Collected data entries
****
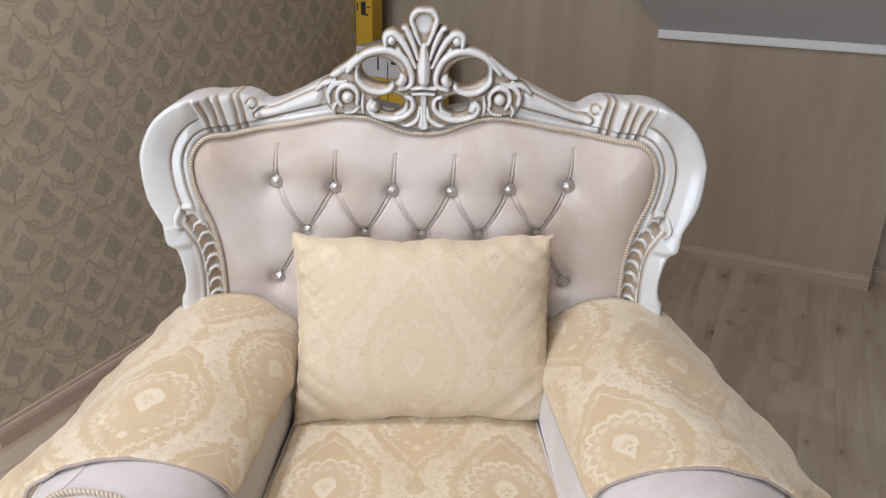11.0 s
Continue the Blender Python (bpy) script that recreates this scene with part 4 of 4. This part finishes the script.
def seat_top(s, y):
    dome = (1 - np.abs(s) ** 3.0) * (1 - np.abs((y - 0.28) / 0.33) ** 3.0)
    lip = (0.005 + 0.004 * np.sin(s * 4.0 + 1.0) - 0.006 * np.abs(s) ** 6) * np.exp(-(((y - SEAT_Y) / 0.05) ** 2))
    sag = 0.0016 * np.sin(11 * s + 5 * y) * np.sin(17 * y + 2 * s)
    return 0.4310 + 0.028 * np.clip(dome, 0, 1) ** 0.7 + lip + sag * (1 - s**4)


nu, nv = 90, 100
S, Y = np.meshgrid(np.linspace(-1, 1, nu), SEAT_Y + 0.653 * np.linspace(0, 1, nv) ** 1.6, indexing="ij")
X = seat_edge(S, Y)
bow = (-0.004 - 0.006 * (1 - S**2)) * np.exp(-(((Y - SEAT_Y) / 0.08) ** 2))
P = np.stack([X, Y + bow, seat_top(S, Y)], -1)
part("seat_panel", sheet(P, np.stack([X - 0.002, Y - 0.044], -1)), DAMASK, cushion, "cream and gold damask seat panel")
ys = SEAT_Y + 0.623 * np.linspace(0, 1, 40) ** 2.2
sides = [[(float(seat_edge(s, y)), y, 0.4315 + 0.0015 * np.exp(-(((y - SEAT_Y) / 0.03) ** 2))) for y in ys] for s in (-1.0, 1.0)]
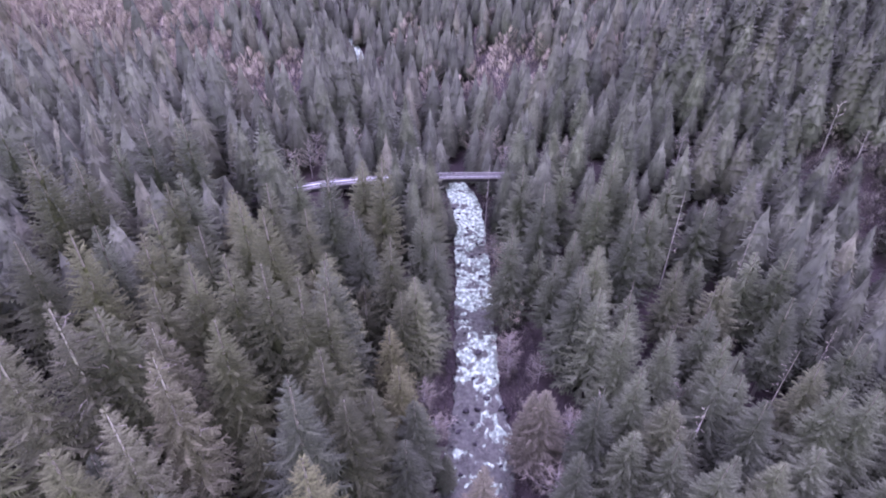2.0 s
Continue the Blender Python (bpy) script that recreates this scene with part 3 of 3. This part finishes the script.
def scatter():
    """Spots for trees over the valley: the nearer, the denser; none closer than a few metres."""
    rng = np.random.RandomState(12)
    out = []
    for f0, f1, gap in ((60, 300, 10.4), (300, 520, 11.6), (520, 1000, 12.4), (1000, 2700, 14.0)):
        ys = np.arange(f0, f1, gap * 0.88)
        for i, f in enumerate(ys):
            half = 0.93 * f + 25
            xs = np.arange(-half, half, gap) + (i % 2) * gap / 2
            out.append(np.stack([xs, np.full(len(xs), f), np.full(len(xs), gap)], 1))
    p = np.vstack(out)
    xs, ys = np.meshgrid(np.arange(95, 290, 9.8), np.arange(108, 420, 8.8))
    p = p[~((p[:, 0] > 95) & (p[:, 0] < 290) & (p[:, 1] > 108) & (p[:, 1] < 420))]
    p = np.vstack([p, np.stack([xs.ravel() + np.tile(np.arange(xs.shape[0]) % 2 * 4.9, (xs.shape[1], 1)).T.ravel(), ys.ravel(), np.full(xs.size, 9.4)], 1)])
    p[:, :2] += rng.uniform(-0.36, 0.36, (len(p), 2)) * p[:, 2:3]
    return np.stack([p[:, 0] + MOUTH_X, p[:, 1] + MOUTH_Y], 1)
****
Problem statement: Write out the records above exactly as they appear, leaving out any pictures.

Reply to the task:
11.0 s
Continue the Blender Python (bpy) script that recreates this scene with part 4 of 4. This part finishes the script.
def seat_top(s, y):
    dome = (1 - np.abs(s) ** 3.0) * (1 - np.abs((y - 0.28) / 0.33) ** 3.0)
    lip = (0.005 + 0.004 * np.sin(s * 4.0 + 1.0) - 0.006 * np.abs(s) ** 6) * np.exp(-(((y - SEAT_Y) / 0.05) ** 2))
    sag = 0.0016 * np.sin(11 * s + 5 * y) * np.sin(17 * y + 2 * s)
    return 0.4310 + 0.028 * np.clip(dome, 0, 1) ** 0.7 + lip + sag * (1 - s**4)


nu, nv = 90, 100
S, Y = np.meshgrid(np.linspace(-1, 1, nu), SEAT_Y + 0.653 * np.linspace(0, 1, nv) ** 1.6, indexing="ij")
X = seat_edge(S, Y)
bow = (-0.004 - 0.006 * (1 - S**2)) * np.exp(-(((Y - SEAT_Y) / 0.08) ** 2))
P = np.stack([X, Y + bow, seat_top(S, Y)], -1)
part("seat_panel", sheet(P, np.stack([X - 0.002, Y - 0.044], -1)), DAMASK, cushion, "cream and gold damask seat panel")
ys = SEAT_Y + 0.623 * np.linspace(0, 1, 40) ** 2.2
sides = [[(float(seat_edge(s, y)), y, 0.4315 + 0.0015 * np.exp(-(((y - SEAT_Y) / 0.03) ** 2))) for y in ys] for s in (-1.0, 1.0)]
2.0 s
Continue the Blender Python (bpy) script that recreates this scene with part 3 of 3. This part finishes the script.
def scatter():
    """Spots for trees over the valley: the nearer, the denser; none closer than a few metres."""
    rng = np.random.RandomState(12)
    out = []
    for f0, f1, gap in ((60, 300, 10.4), (300, 520, 11.6), (520, 1000, 12.4), (1000, 2700, 14.0)):
        ys = np.arange(f0, f1, gap * 0.88)
        for i, f in enumerate(ys):
            half = 0.93 * f + 25
            xs = np.arange(-half, half, gap) + (i % 2) * gap / 2
            out.append(np.stack([xs, np.full(len(xs), f), np.full(len(xs), gap)], 1))
    p = np.vstack(out)
    xs, ys = np.meshgrid(np.arange(95, 290, 9.8), np.arange(108, 420, 8.8))
    p = p[~((p[:, 0] > 95) & (p[:, 0] < 290) & (p[:, 1] > 108) & (p[:, 1] < 420))]
    p = np.vstack([p, np.stack([xs.ravel() + np.tile(np.arange(xs.shape[0]) % 2 * 4.9, (xs.shape[1], 1)).T.ravel(), ys.ravel(), np.full(xs.size, 9.4)], 1)])
    p[:, :2] += rng.uniform(-0.36, 0.36, (len(p), 2)) * p[:, 2:3]
    return np.stack([p[:, 0] + MOUTH_X, p[:, 1] + MOUTH_Y], 1)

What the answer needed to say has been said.